AIG ELITE vs ELECTED ELITE

Sorry if the blog is a little off today. I have a headache. I have watched too many soap operas lately.

You may have seen to many of them yourself. Let me see if you recognize any of these. As The Rich Turn The World. The Days of The Elite, and of course The Edge of the Obama’s.

If I hear one more person talk about six billion just is not enough I am going to throw up.

The only thing that makes me anymore ill is Barrack’s need for $100.00 a pound Colby Beef every Wednesday night. Maybe he should find a Baptist church there in Washington and try a Wednesday night covered dish.

Then there is Princess Nancy Pelosi flying around in her taxpayer jet saying,” If I don’t save the mice who will.”

Don’t forget about the Queen himself, Barney Franks. The one that knows he can straighten out the housing market because he was the one that screwed it up to begin with.

The last episode of Edge of the Obama’ went like this. The president finished a $28.50 bite of Colby and then took his $23.68 glass of champagne and stood up.

“Darn, those elite’s over at AIG. I swear if I have to spend $100,000,000,000.00 to get those bonuses back, I will. They are over there living off tax payers money as if they were elected.”

“Michelle smiled. ” That’s my boy. Pass another piece of the Colby, Honey.” Mama got her teeth in tonight and she really likes it.”

Being president is a tough job. In this episode, before the Obama’s could finish eating Hillary Clinton interrupted them.

“Ho, Barrack.”

“What you want looser.”

“The middle class are rioting out side. They say you are starving them.”

“I hate those nobodies. They aint’ rich enough to be elite and they are too well off to be called poor. I swear they are simply a pain in my rear.

Michelle Baby, what do you think we ort to do. Every time I turn around you got a book in yore face.”

“Well Barry, I just finished reading this book about a French sister that had the same problem. This is what I suggest. Tell that no count white trash looser you got hanging around here to get off that wide butt of her’s and go to the window.

“If she can open it without letting in the winter and getting the Colby cold have her to say this.

“Yo, white folks of America.
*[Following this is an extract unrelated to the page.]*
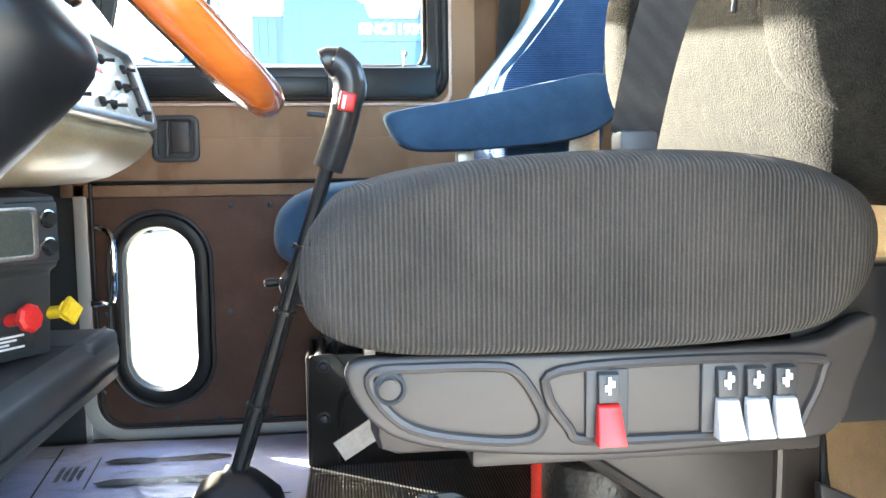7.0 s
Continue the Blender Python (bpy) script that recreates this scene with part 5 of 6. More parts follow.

The prez’ has done ate all the bread. Don’t worry though. He feels your pain. He is having the chef whip you’ll up some cake. Just hold on white folks.”

“Looser, you heerd what my woman said. Get to announcing.”

Any way after hearing this I said, “Enough is enough.”

I changed stations. Thought I might watch the six o’clock news. No such luck. Kenny Stokes has his own soap opera now that has replaced the local news. Whatssss’ up Franky Boy follows it.

Finally, I took two aspirin and went to bed. I dreamed all night about how I was going to spend my stimulus check that my kids and grand kids were going to pay for.

No wonder people sneak across the borders. Everyone wants a piece of this pie before it is gone.

I might write a soap of my own. Chico Gets The Man’s Social Security. You have to admit it has a nice ring.